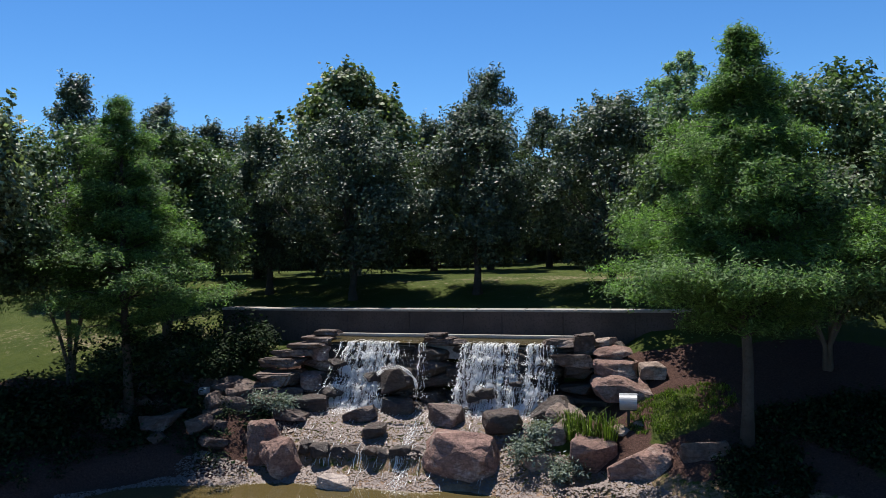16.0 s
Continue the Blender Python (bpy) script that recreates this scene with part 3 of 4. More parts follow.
broadleaf(-19.0, 72.8, 7.8, 1.95, 3.2, "pale", "slender tree with pale glossy leaves and slim stems", "oval", 150, 150, (0.125, 0.078), 3, 0.09, M_STEM, 21)
broadleaf(-16.1, 70.5, 9.5, 2.2, 3.2, "pale", "tall pale-trunked tree with glossy leaves by the rocks", "oval", 270, 210, (0.125, 0.08), 1, 0.12, M_STEM, 22, (1.3, 0))
cypress(-12.7, 73.7, 8.35, 1.95, 2.7, "cypress", "young bald cypress with feathery green boughs", 80, 31, 210, (0.092, 0.023))
cypress(0.2, 70.1, 8.55, 2.2, 3.0, "cypress", "bald cypress with feathery bright green boughs beside the falls", 110, 32, 270, (0.088, 0.022))
cypress(2.6, 83.7, 11.2, 1.9, 4.6, "haze", "tall distant cypress, its foliage coloured pale blue-green for haze", 70, 33, 75, (0.17, 0.05), "cone")
OAK = "dark olive-green live oak with a dense rounded crown"
for ox, oy, ot, orr, ol, on, sd in ((-11.6, 82.0, 8.8, 2.0, 4.3, 160, 41), (-14.8, 82.5, 8.8, 2.1, 4.3, 150, 49), (-13.2, 86, 9.4, 2.0, 3.8, 130, 40), (-8.5, 80.2, 8.95, 2.65, 4.15, 240, 42), (-4.65, 79.7, 9.0, 2.3, 4.35, 210, 43), (-0.7, 79.0, 8.9, 2.6, 4.3, 230, 44), (2.3, 86.5, 10.0, 2.2, 4.7, 160, 39), (-15.6, 88.5, 10.0, 2.1, 4.7, 130, 38), (-6.6, 89.5, 10.2, 2.1, 4.7, 140, 37), (-1.6, 91, 10.6, 2.1, 4.7, 140, 36), (0.9, 90.5, 10.8, 2.0, 4.7, 130, 35), (-11.6, 90, 10.2, 2.0, 4.7, 130, 34),
                                    (-18.4, 82.9, 11.1, 1.8, 4.5, 130, 45), (-17.6, 87.8, 11.0, 1.8, 4.5, 110, 46), (-4.2, 89.0, 12.3, 2.2, 4.6, 150, 47), (11.7, 71.4, 10.6, 2.4, 3.4, 280, 58)):
    broadleaf(ox, oy, ot, orr, ol, "oak", OAK, "oval" if 10 < ot else "round", on, 195, (0.108, 0.064), 1, 0.11, None, sd, (0, 0), "oaks behind the falls")
broadleaf(-9.4, 86.1, 11.6, 2.95, 5.2, "plane", "tall plane tree with large bright leaves", "round", 250, 110, (0.19, 0.15), 1, 0.16, M_PALE_BARK, 51)
broadleaf(18.1, 65.3, 9.9, 2.3, 4.6, "lime", "lawn tree with fresh light green leaves", "oval", 230, 130, (0.12, 0.075), 1, 0.09, None, 52)
broadleaf(20.1, 65.1, 9.75, 2.4, 4.5, "oak", "dark green oak standing on the lawn", "round", 250, 140, (0.115, 0.07), 1, 0.13, None, 53)
broadleaf(-37.1, 82.4, 11.5, 2.75, 4.5, "crape", "tall dark green lawn tree with an oval crown", "round", 330, 150, (0.17, 0.11), 1, 0.14, None, 54)
broadleaf(-31.0, 77.9, 6.3, 1.1, 4.0, "lime", "small young lawn tree with a light crown", "oval", 45, 50, (0.13, 0.08), 1, 0.06, None, 55)
broadleaf(23.3, 47.2, 7.0, 1.7, 2.6, "cypress", "drooping light green tree beside the bank rocks", "oval", 150, 70, (0.22, 0.05), 1, 0.1, None, 56)
broadleaf(-41.7, 66.8, 6.9, 1.9, 3.0, "lime", "light green tree at the pond's edge", "oval", 110, 60, (0.18, 0.11), 1, 0.1, None, 57)
for tx, ty, tt, tr, tl, sd in ((-52, 96, 10.6, 3.6, 4.6, 61), (-46.5, 93, 9.4, 3.0, 4.4, 62), (-58, 97, 9.6, 2.8, 4.6, 63), (-62, 94, 7.6, 2.6, 4.2, 64), (-68, 92, 8.6, 2.4, 4.2, 65), (-44, 108, 11.0, 3.6, 5, 66), (-38, 112, 11.5, 3.4, 5, 67)):
    broadleaf(tx, ty, tt, tr, tl, "pale" if sd % 2 else "lime", "leafy broad tree growing beyond the board fence", "round", 120, 45, (0.28, 0.18), 1, 0.18, None, sd, (0, 0), "trees beyond the fence")


def woods(name, rows, label, seed):
    """A far belt of trees, too many to count: one ragged mass of leaves."""
    rng = np.random.RandomState(seed)
    pts, outs = [], []
    for x, y, top, r in rows:
        z0 = land_at(x, y)
        h, p, o = crown_points(rng, z0 + 0.2, top, r, "oval", 90, 55, 0.5)
        pts.append(p + np.array([x, y, 0]))
        outs.append(o)
    v, f = leaves(np.concatenate(pts), np.concatenate(outs), 0.42, 0.28, rng)
    return tagged(meshed(name, v, f, M_LEAF["oak"]), label, "trees", kind="stuff")


rw = random.Random(5)
woods("tree_belt", [(-22 + 2.6 * i + rw.uniform(-1, 1), 97 + rw.uniform(-2, 3), rw.uniform(7.2, 9.0), rw.uniform(1.8, 2.6)) for i in range(16)], "belt of dark trees behind the upper lawn", 71)
woods("tree_belt", [(1 + 2.0 * i + rw.uniform(-0.8, 0.8), 87 + rw.uniform(-3, 3), rw.uniform(7.6, 9.4), rw.uniform(1.6, 2.2)) for i in range(7)], "dark trees beyond the crape myrtles", 73)
woods("tree_belt", [(-150 + 7.5 * i + rw.uniform(-2, 2), 165 + rw.uniform(-8, 10), rw.uniform(9, 12.5), rw.uniform(3.2, 5)) for i in range(40)], "far dark green tree line on the horizon", 72)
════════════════
Given exercise —
Images should not appear in the copy; retype the listing above exactly.

Answer to the task —
16.0 s
Continue the Blender Python (bpy) script that recreates this scene with part 3 of 4. More parts follow.
broadleaf(-19.0, 72.8, 7.8, 1.95, 3.2, "pale", "slender tree with pale glossy leaves and slim stems", "oval", 150, 150, (0.125, 0.078), 3, 0.09, M_STEM, 21)
broadleaf(-16.1, 70.5, 9.5, 2.2, 3.2, "pale", "tall pale-trunked tree with glossy leaves by the rocks", "oval", 270, 210, (0.125, 0.08), 1, 0.12, M_STEM, 22, (1.3, 0))
cypress(-12.7, 73.7, 8.35, 1.95, 2.7, "cypress", "young bald cypress with feathery green boughs", 80, 31, 210, (0.092, 0.023))
cypress(0.2, 70.1, 8.55, 2.2, 3.0, "cypress", "bald cypress with feathery bright green boughs beside the falls", 110, 32, 270, (0.088, 0.022))
cypress(2.6, 83.7, 11.2, 1.9, 4.6, "haze", "tall distant cypress, its foliage coloured pale blue-green for haze", 70, 33, 75, (0.17, 0.05), "cone")
OAK = "dark olive-green live oak with a dense rounded crown"
for ox, oy, ot, orr, ol, on, sd in ((-11.6, 82.0, 8.8, 2.0, 4.3, 160, 41), (-14.8, 82.5, 8.8, 2.1, 4.3, 150, 49), (-13.2, 86, 9.4, 2.0, 3.8, 130, 40), (-8.5, 80.2, 8.95, 2.65, 4.15, 240, 42), (-4.65, 79.7, 9.0, 2.3, 4.35, 210, 43), (-0.7, 79.0, 8.9, 2.6, 4.3, 230, 44), (2.3, 86.5, 10.0, 2.2, 4.7, 160, 39), (-15.6, 88.5, 10.0, 2.1, 4.7, 130, 38), (-6.6, 89.5, 10.2, 2.1, 4.7, 140, 37), (-1.6, 91, 10.6, 2.1, 4.7, 140, 36), (0.9, 90.5, 10.8, 2.0, 4.7, 130, 35), (-11.6, 90, 10.2, 2.0, 4.7, 130, 34),
                                    (-18.4, 82.9, 11.1, 1.8, 4.5, 130, 45), (-17.6, 87.8, 11.0, 1.8, 4.5, 110, 46), (-4.2, 89.0, 12.3, 2.2, 4.6, 150, 47), (11.7, 71.4, 10.6, 2.4, 3.4, 280, 58)):
    broadleaf(ox, oy, ot, orr, ol, "oak", OAK, "oval" if 10 < ot else "round", on, 195, (0.108, 0.064), 1, 0.11, None, sd, (0, 0), "oaks behind the falls")
broadleaf(-9.4, 86.1, 11.6, 2.95, 5.2, "plane", "tall plane tree with large bright leaves", "round", 250, 110, (0.19, 0.15), 1, 0.16, M_PALE_BARK, 51)
broadleaf(18.1, 65.3, 9.9, 2.3, 4.6, "lime", "lawn tree with fresh light green leaves", "oval", 230, 130, (0.12, 0.075), 1, 0.09, None, 52)
broadleaf(20.1, 65.1, 9.75, 2.4, 4.5, "oak", "dark green oak standing on the lawn", "round", 250, 140, (0.115, 0.07), 1, 0.13, None, 53)
broadleaf(-37.1, 82.4, 11.5, 2.75, 4.5, "crape", "tall dark green lawn tree with an oval crown", "round", 330, 150, (0.17, 0.11), 1, 0.14, None, 54)
broadleaf(-31.0, 77.9, 6.3, 1.1, 4.0, "lime", "small young lawn tree with a light crown", "oval", 45, 50, (0.13, 0.08), 1, 0.06, None, 55)
broadleaf(23.3, 47.2, 7.0, 1.7, 2.6, "cypress", "drooping light green tree beside the bank rocks", "oval", 150, 70, (0.22, 0.05), 1, 0.1, None, 56)
broadleaf(-41.7, 66.8, 6.9, 1.9, 3.0, "lime", "light green tree at the pond's edge", "oval", 110, 60, (0.18, 0.11), 1, 0.1, None, 57)
for tx, ty, tt, tr, tl, sd in ((-52, 96, 10.6, 3.6, 4.6, 61), (-46.5, 93, 9.4, 3.0, 4.4, 62), (-58, 97, 9.6, 2.8, 4.6, 63), (-62, 94, 7.6, 2.6, 4.2, 64), (-68, 92, 8.6, 2.4, 4.2, 65), (-44, 108, 11.0, 3.6, 5, 66), (-38, 112, 11.5, 3.4, 5, 67)):
    broadleaf(tx, ty, tt, tr, tl, "pale" if sd % 2 else "lime", "leafy broad tree growing beyond the board fence", "round", 120, 45, (0.28, 0.18), 1, 0.18, None, sd, (0, 0), "trees beyond the fence")


def woods(name, rows, label, seed):
    """A far belt of trees, too many to count: one ragged mass of leaves."""
    rng = np.random.RandomState(seed)
    pts, outs = [], []
    for x, y, top, r in rows:
        z0 = land_at(x, y)
        h, p, o = crown_points(rng, z0 + 0.2, top, r, "oval", 90, 55, 0.5)
        pts.append(p + np.array([x, y, 0]))
        outs.append(o)
    v, f = leaves(np.concatenate(pts), np.concatenate(outs), 0.42, 0.28, rng)
    return tagged(meshed(name, v, f, M_LEAF["oak"]), label, "trees", kind="stuff")


rw = random.Random(5)
woods("tree_belt", [(-22 + 2.6 * i + rw.uniform(-1, 1), 97 + rw.uniform(-2, 3), rw.uniform(7.2, 9.0), rw.uniform(1.8, 2.6)) for i in range(16)], "belt of dark trees behind the upper lawn", 71)
woods("tree_belt", [(1 + 2.0 * i + rw.uniform(-0.8, 0.8), 87 + rw.uniform(-3, 3), rw.uniform(7.6, 9.4), rw.uniform(1.6, 2.2)) for i in range(7)], "dark trees beyond the crape myrtles", 73)
woods("tree_belt", [(-150 + 7.5 * i + rw.uniform(-2, 2), 165 + rw.uniform(-8, 10), rw.uniform(9, 12.5), rw.uniform(3.2, 5)) for i in range(40)], "far dark green tree line on the horizon", 72)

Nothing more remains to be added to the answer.